VisiCalc on a PET 8032

My exhibit for VCFE 10.0 was to include a bunch of old computers running early spreadsheet programs.  I planned to include the closest representations possible for me of the Vintage Computer “Holy Trinity”- The Apple ][, TRS-80, and Commodore PET – all running the original VisiCalc. The PET would prove the toughest.

Like the other computers I needed to get a working copy of the software onto the native disk media of the 8032. In my case this would be a floppy in a Commodore 8050 disk drive.  This proved more difficult than I anticipated and much harder than the other computer brands.  But the PET had an extra challenge- it needed not just disk software but also a VisiCalc specific “copy protection” ROM installed inside the computer.  A very early DONGLE implementation indeed.

The plan was to make this ROM from .bin files available around the internet.  One challenge is that the type of 2532 type ROM of the PET is uncommon today.  I decided to adapt a modern EEPROM to the 2532 socket.

A few months prior I thought I might be doing this kind of ROM work so I bought some  Atmel 28C256 EEPROMs for the purpose.  I figured the 32K byte capacity should be useful in many projects.

I set out to define an adapter to allow the lower 4K of the 28C256 to be used in place of a 2532 ROM.  Here are the pinouts of the two ICs:

 

The idea with a socket adapter is to try to minimize the wiring.  You want as many pins to connect directly down from the top socket to the lower socket.  Fortunately the pinouts of many PROMs follow a similar scheme.

The chart below was my design for the adapter.  The center box represents the 28C256 pinout.  Flanking it are the left and right pins of the 2532.  The pins marked in green are straight down direct connects.  All of the other pins are connected TOGETHER based on their color.  The yellow pins are all connected to ground via pin 12 of the 2532 socket.  Grounding the unused address pins A12-A14 isolates lower 4K of memory of the EEPROM.  Grounding ~CE makes the part always enabled.  Vcc is routed with a wire from the 2532 Vcc pin to the 28C256 Vcc, and also to ~WE so that write is disabled. A11 is in a different spot on the two ICs so that is routed by wire. Note the Vpp 2532 pin is not needed at all so it is not connected to anything.
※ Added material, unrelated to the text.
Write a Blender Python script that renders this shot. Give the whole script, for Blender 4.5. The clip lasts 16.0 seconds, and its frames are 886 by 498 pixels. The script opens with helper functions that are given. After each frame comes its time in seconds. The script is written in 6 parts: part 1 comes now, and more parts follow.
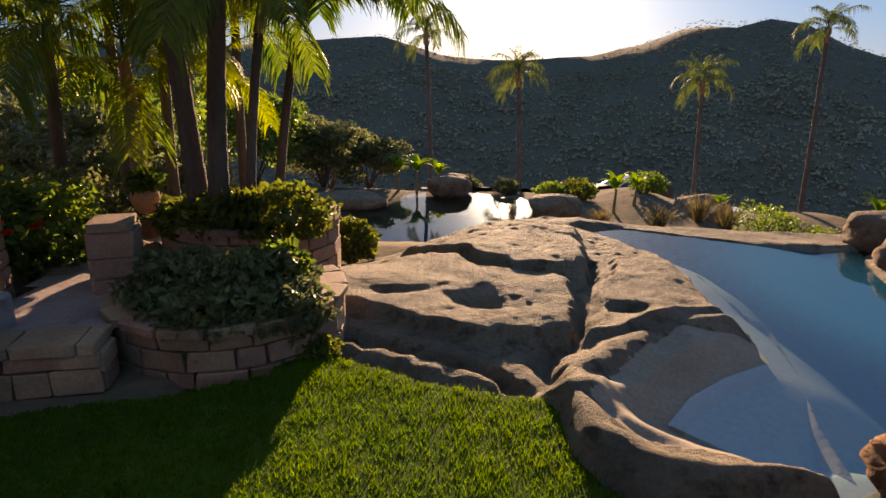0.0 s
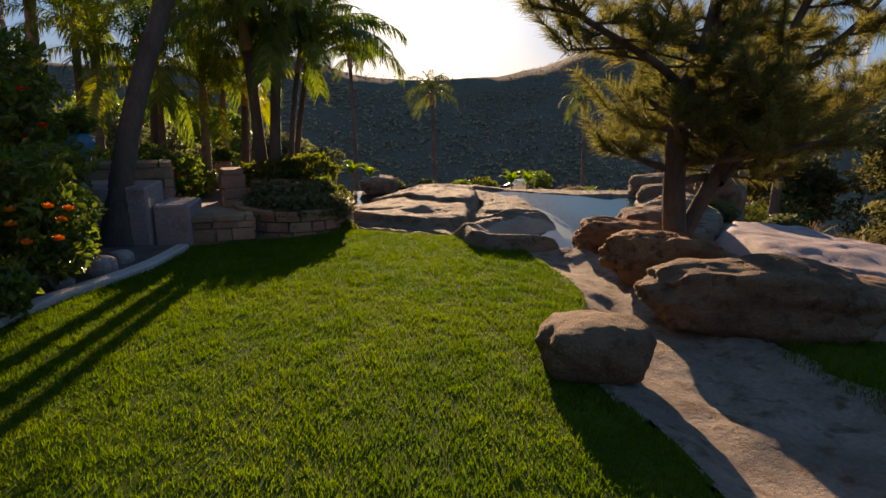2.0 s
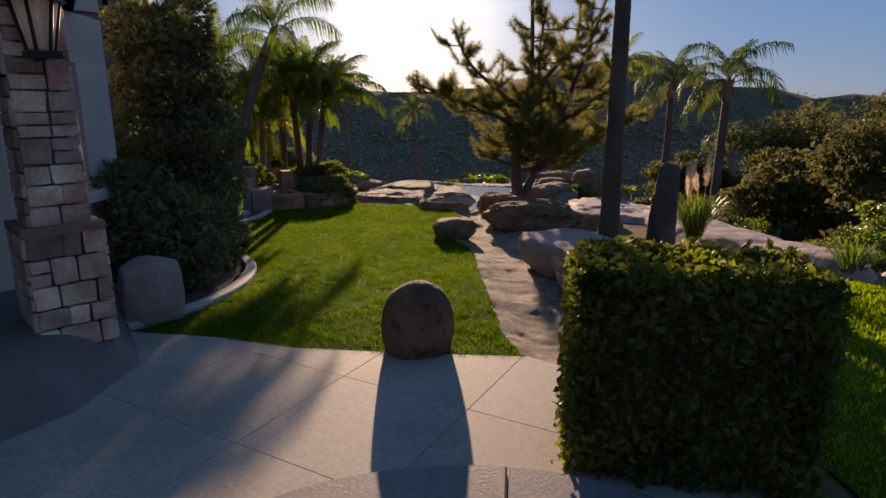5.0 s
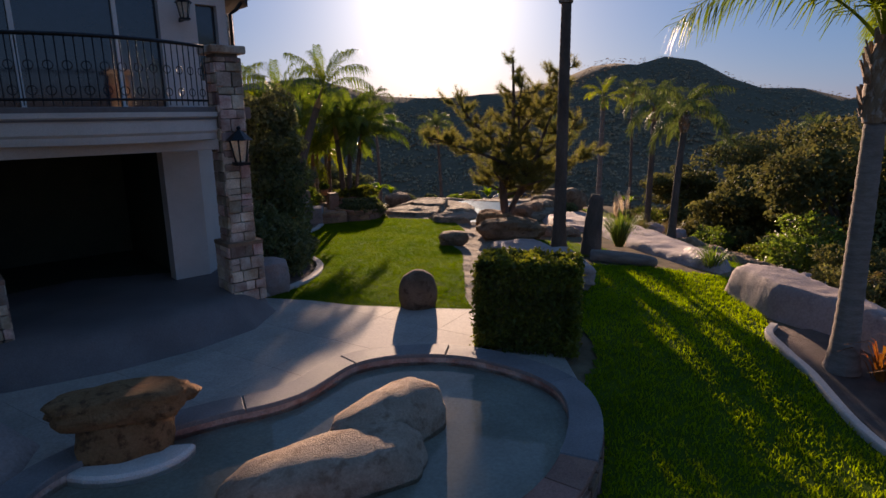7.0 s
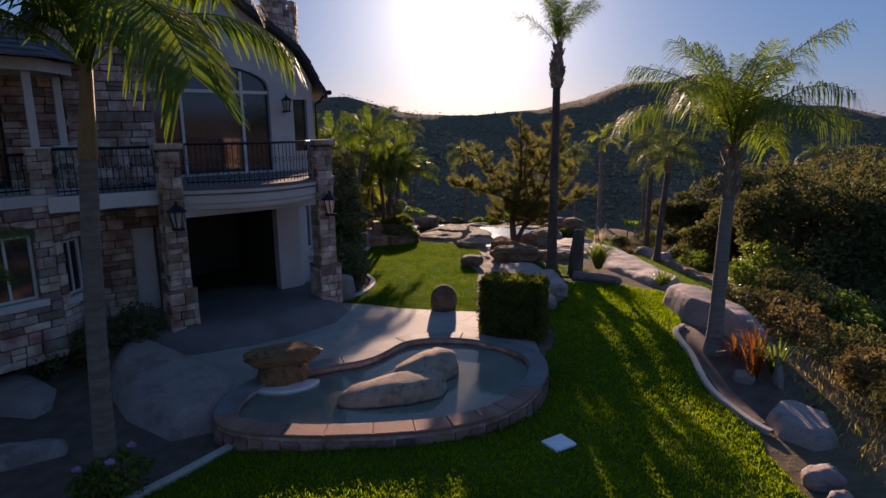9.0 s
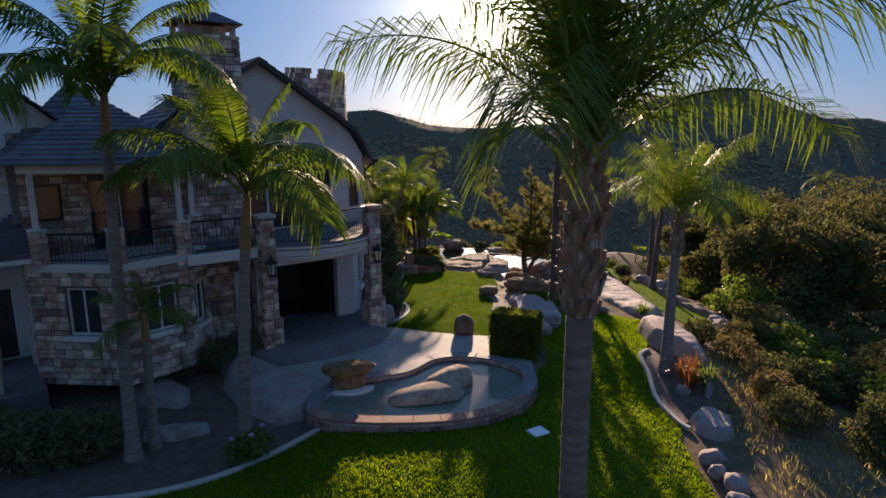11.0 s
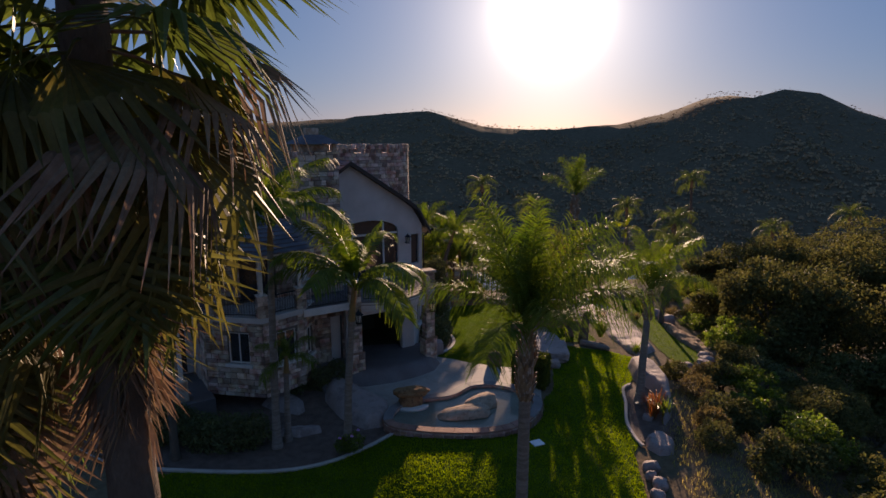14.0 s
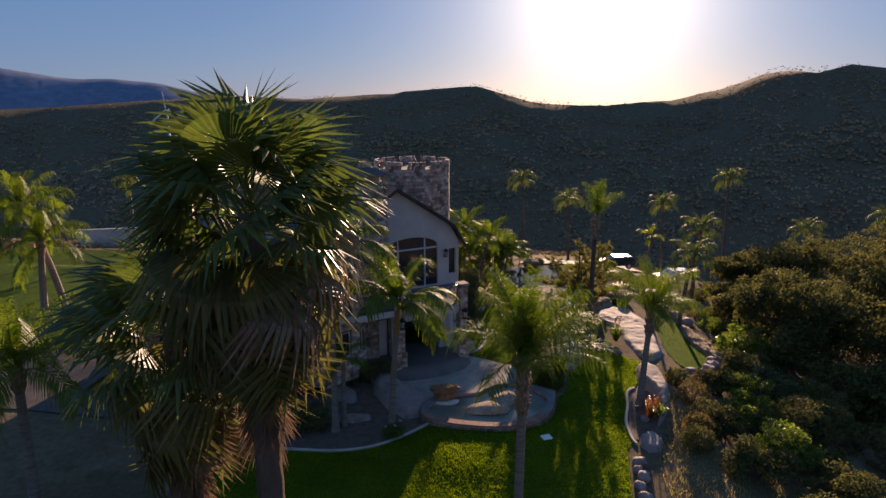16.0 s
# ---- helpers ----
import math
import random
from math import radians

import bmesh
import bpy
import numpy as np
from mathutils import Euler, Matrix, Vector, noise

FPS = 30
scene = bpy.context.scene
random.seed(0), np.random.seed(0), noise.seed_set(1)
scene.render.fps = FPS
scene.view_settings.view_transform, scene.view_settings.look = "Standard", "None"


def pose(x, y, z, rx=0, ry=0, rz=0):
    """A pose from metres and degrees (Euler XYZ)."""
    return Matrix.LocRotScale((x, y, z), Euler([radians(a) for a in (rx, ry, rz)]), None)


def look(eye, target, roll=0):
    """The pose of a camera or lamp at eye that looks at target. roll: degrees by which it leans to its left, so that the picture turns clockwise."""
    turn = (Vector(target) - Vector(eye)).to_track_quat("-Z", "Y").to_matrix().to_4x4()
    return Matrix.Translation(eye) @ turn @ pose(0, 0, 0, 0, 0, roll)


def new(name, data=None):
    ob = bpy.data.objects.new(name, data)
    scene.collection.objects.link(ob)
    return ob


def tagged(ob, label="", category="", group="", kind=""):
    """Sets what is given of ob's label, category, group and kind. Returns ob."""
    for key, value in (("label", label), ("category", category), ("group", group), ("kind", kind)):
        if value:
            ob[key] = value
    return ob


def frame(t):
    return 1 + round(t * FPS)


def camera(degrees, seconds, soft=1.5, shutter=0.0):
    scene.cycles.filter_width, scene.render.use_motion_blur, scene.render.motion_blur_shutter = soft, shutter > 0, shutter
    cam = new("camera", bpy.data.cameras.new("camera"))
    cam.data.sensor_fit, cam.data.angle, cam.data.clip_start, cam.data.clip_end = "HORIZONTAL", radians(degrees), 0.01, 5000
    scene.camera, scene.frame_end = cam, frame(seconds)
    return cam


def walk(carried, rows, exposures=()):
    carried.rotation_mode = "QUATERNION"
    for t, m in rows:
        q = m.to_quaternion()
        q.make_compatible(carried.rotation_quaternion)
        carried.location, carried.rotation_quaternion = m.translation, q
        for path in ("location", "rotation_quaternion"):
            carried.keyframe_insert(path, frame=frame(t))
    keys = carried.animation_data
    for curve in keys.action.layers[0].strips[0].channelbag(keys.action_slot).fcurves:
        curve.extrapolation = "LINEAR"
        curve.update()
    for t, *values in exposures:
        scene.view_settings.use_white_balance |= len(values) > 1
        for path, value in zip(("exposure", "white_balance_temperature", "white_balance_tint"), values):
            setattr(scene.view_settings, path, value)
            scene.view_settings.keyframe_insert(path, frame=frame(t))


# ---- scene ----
cam = camera(73.5, 16.0)
PATH = [
    (0, (0.003, 0.033, 1.804), (0.005, 1.955, 1.25), 0.8),
    (0.5, (-0.163, -1.385, 1.832), (-0.072, 0.54, 1.298), 0.8),
    (1, (-0.328, -2.737, 1.816), (-0.163, -0.812, 1.301), 0.7),
    (1.5, (-0.551, -4.079, 1.799), (-0.325, -2.156, 1.298), 0.7),
    (2, (-0.77, -5.411, 1.782), (-0.492, -3.492, 1.291), 0.9),
    (2.5, (-0.932, -6.801, 1.756), (-0.623, -4.884, 1.278), 0.7),
    (3, (-1.086, -8.071, 1.789), (-0.756, -6.155, 1.317), 0.6),
    (3.5, (-1.174, -9.368, 1.882), (-0.839, -7.453, 1.414), 0.3),
    (4, (-1.257, -10.65, 2.046), (-0.922, -8.735, 1.576), -0.0),
    (4.5, (-1.19, -11.714, 2.15), (-0.863, -9.796, 1.688), 0.1),
    (5, (-1.134, -13.03, 2.353), (-0.824, -11.109, 1.894), -0.0),
    (5.2, (-1.091, -13.605, 2.44), (-0.791, -11.681, 1.983), -0.1),
    (7.3, (-1.236, -18.954, 3.751), (-1.037, -17.013, 3.309), -0.8),
    (7.5, (-1.291, -19.497, 3.879), (-1.101, -17.554, 3.443), -0.8),
    (8, (-1.446, -20.723, 4.222), (-1.279, -18.776, 3.796), -0.8),
    (8.5, (-1.479, -21.964, 4.565), (-1.335, -20.013, 4.152), -0.8),
    (9, (-1.482, -23.271, 4.933), (-1.36, -21.315, 4.534), -0.7),
    (9.2, (-1.478, -23.765, 5.009), (-1.366, -21.806, 4.623), -0.9),
    (11.3, (-1.57, -28.522, 7.227), (-1.547, -26.554, 6.868), -0.5),
    (11.5, (-1.555, -28.979, 7.434), (-1.54, -27.011, 7.08), -0.4),
    (12, (-1.508, -30.153, 8.126), (-1.515, -28.184, 7.772), -0.4),
    (12.5, (-1.556, -31.366, 8.805), (-1.585, -29.398, 8.45), -0.2),
    (13, (-1.534, -32.544, 9.506), (-1.595, -30.578, 9.147), -0.3),
    (13.5, (-1.447, -33.581, 10.252), (-1.537, -31.618, 9.881), -0.2),
    (14, (-1.115, -34.634, 10.929), (-1.248, -32.674, 10.55), -0.3),
    (14.5, (-1.046, -35.508, 11.619), (-1.205, -33.554, 11.221), -0.0),
    (15, (-0.663, -36.635, 12.413), (-0.871, -34.69, 12.0), -0.2),
    (15.5, (-0.482, -37.465, 13.326), (-0.725, -35.531, 12.878), -0.0),
    (16, (-0.13, -38.507, 14.119), (-0.415, -36.584, 13.65), -0.1),
]
GRADE = [(0, 1.77, 7900, 26), (1.5, 1.54, 7800, 25), (3, 1.34, 7500, 26), (5, 1.19, 7300, 27), (7.5, 1.17, 7000, 31), (9, 1.11, 6900, 32), (11.5, 1.44, 6800, 24), (12.5, 0.87, 7100, 30), (13.5, 0.83, 7200, 32), (16, 1.19, 7300, 30)]
walk(cam, [(t, look(eye, target, roll)) for t, eye, target, roll in PATH], GRADE)

# ---- light ----
SUN_AZ, SUN_EL = radians(6.0), radians(10.8)
sky = bpy.data.worlds.new("sky")
scene.world = sky
sky.use_nodes = True
wn, wl = sky.node_tree.nodes, sky.node_tree.links
wn.clear()
w_out, w_bg, w_sky = wn.new("ShaderNodeOutputWorld"), wn.new("ShaderNodeBackground"), wn.new("ShaderNodeTexSky")
w_sky.sky_type = "NISHITA"
w_sky.sun_disc = False
w_sky.sun_elevation, w_sky.sun_rotation = SUN_EL, SUN_AZ
w_sky.altitude, w_sky.air_density, w_sky.dust_density, w_sky.ozone_density = 300, 1.0, 0.35, 3.0
w_bg.inputs["Strength"].default_value = 0.014
wl.new(w_sky.outputs[0], w_bg.inputs["Color"])
# the aureole close round the low sun
SUN_DIR = Vector((math.sin(SUN_AZ) * math.cos(SUN_EL), math.cos(SUN_AZ) * math.cos(SUN_EL), math.sin(SUN_EL)))
w_dir, w_dot, w_clip, w_glow, w_sum = wn.new("ShaderNodeTexCoord"), wn.new("ShaderNodeVectorMath"), wn.new("ShaderNodeClamp"), wn.new("ShaderNodeBackground"), wn.new("ShaderNodeAddShader")
w_dot.operation = "DOT_PRODUCT"
w_dot.inputs[1].default_value = SUN_DIR
wl.new(w_dir.outputs["Generated"], w_dot.inputs[0]); wl.new(w_dot.outputs["Value"], w_clip.inputs["Value"])
w_last = None
for power, gain in ((28, 0.12), (110, 0.36), (800, 3.5)):
    w_pow, w_mul = wn.new("ShaderNodeMath"), wn.new("ShaderNodeMath")
    w_pow.operation, w_mul.operation = "POWER", "MULTIPLY_ADD"
    w_pow.inputs[1].default_value, w_mul.inputs[1].default_value, w_mul.inputs[2].default_value = power, gain, 0.0
    wl.new(w_clip.outputs[0], w_pow.inputs[0]); wl.new(w_pow.outputs[0], w_mul.inputs[0])
    if w_last:
        wl.new(w_last, w_mul.inputs[2])
    w_last = w_mul.outputs[0]
w_glow.inputs["Color"].default_value = (0.97, 0.96, 0.76, 1)
wl.new(w_last, w_glow.inputs["Strength"])
w_air, w_add = wn.new("ShaderNodeBackground"), wn.new("ShaderNodeAddShader")
w_air.inputs["Color"].default_value, w_air.inputs["Strength"].default_value = (0.085, 0.305, 0.70, 1), 0.21
wl.new(w_bg.outputs[0], w_add.inputs[0]); wl.new(w_air.outputs[0], w_add.inputs[1])
wl.new(w_add.outputs[0], w_sum.inputs[0]); wl.new(w_glow.outputs[0], w_sum.inputs[1])
wl.new(w_sum.outputs[0], w_out.inputs["Surface"])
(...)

With the socket made, I set myself to loading up the 28C256 from a TL866 programmer that I bought a while back to program a Heathkit ET-3400 EEPROM.  So I loaded the visicalc .bin file into the programmer software, set the IC in place and hit PROGRAM.  It went through the programming cycle but indicated FAIL. Tried several other parts with the same result.  After considering possible faults, including programmer software versions, etc, I concluded it was the parts.  Either they were faulty or incompatible with the programmer.  I read of some similar experience with Atmel versions 28C256 so I’m leaning towards a bad batch.  So I bought some Microchip 28C64 parts from another Ebay vendor, which were billed as tested parts.  The pinout of this part is fortunately compatible with my socket adapter.  A smaller capacity EEPROM with less wasted bits!

When I received the parts I tested them right away and programming was a success.  Now to see if the data is accessible in circuit.  First we need a reference of what’s in the EEPROM.  Here’s the beginning of the .bin data as shown programmer:

I installed the EEPROM and socket adapter and powered up the computer looking for any signs of distress. It seemed fine.  Then I entered the built in machine language monitor with a SYS 8 command (sys to any address that contains 0 does the job.  address 0008 contains a 0)  Then I dumped some memory in the ROM address area via M 9000 908F:
… SUCCESS!

Next I had to consider running the VisiCalc software.  There were .D64 image files available around the web.  Downloading this is simple enough.  In fact, the system of firmware and software were able to be tested in VICE. Here is the process:

Install VICE, launch vice.
Set drive 8 to the .D64 file:

Set the ROM area 9 to the VisiCalc ROM inage file:

 

Load the loader program, first one on the disk:

And run it!

Now for the real thing.  For this I needed the .prg files available on the PET.  I have a PETDisk, but this won’t work for VisiCalc because PETDisk only implements enough DOS to load a program from the command line.  A full DOS implementation is required for VisiCalc since it has a loader/initializer program that needs to chain to the main program.   I presume VisiCalc won’t work right if you skip the loader and manually load the “main” VisiCalcXX .prg file.  Fortunately I have an 8050 drive that would be ideal if I could get the files to it.  There are options for doing that.  I choose the method of using a Zoom Floppy “USB to Commodore interface” from RETRO Innovations, with the related OpenCBM tools running on a laptop.

When received the Zoom Floppy board, I hooked it up and installed the software as directed.  I chose to use CMBXfer  to write the files to the drive.  CBMXfer is a great GUI shell that runs on top of a set of DOS tools called OpenCBM. OpenCBM has supported communications from PCs to Commodore drives for a long time, over various hardware interfaces.  I struggled with a problem that CBMXfer would not copy files directly out of the .D64 file that I had used in the emulator.  Later I learned this was a configuration error on my part.  But as a work-around,  I extracted the files from the .D64 file with a tool called 64Pro, and then transferred the individual files to the drive with CBMXfer.  The disk seemed fine to the PET, ie: the directory listed fine and the initial file loaded. But when I ran the VisiCalc loader, I got this:

Something about the process I used made a disk with which VisiCalc was not happy.  I didn’t know what.

Unfortunately, I failed to solve this for the VCFE show.  At the show, myself and esteemed colleagues theorized that it might be data corruption from using 48TPI media (Double Density) in a 96TPI (quad density) drive.  Word was, using a 96TPI drive, that if you make enough copies using DD diskettes, one should eventually work.  I made a bunch.  None worked.  So after the show,  (April 28th 2015) I tried a different tactic- I used DirMaster to create a .D80 image and copy the .D64 contents into it, followed by writing  out the .D80 image to the drive with D82Copy from the OpenCBM tools. Here’s what that looked like:

Making the .D80 image: This shot shows using DirMaster to open the .D64 image window, open new,D80 image window, and drag and drop from .D64 window into the .D80 window, and then save the .D80 image.

Writing the .D80 image out to the 8050 drive:

load, run, SUCCESS!  F I N A L L Y !

So it was too late for the show, but better late than never.
And really cool to see it run.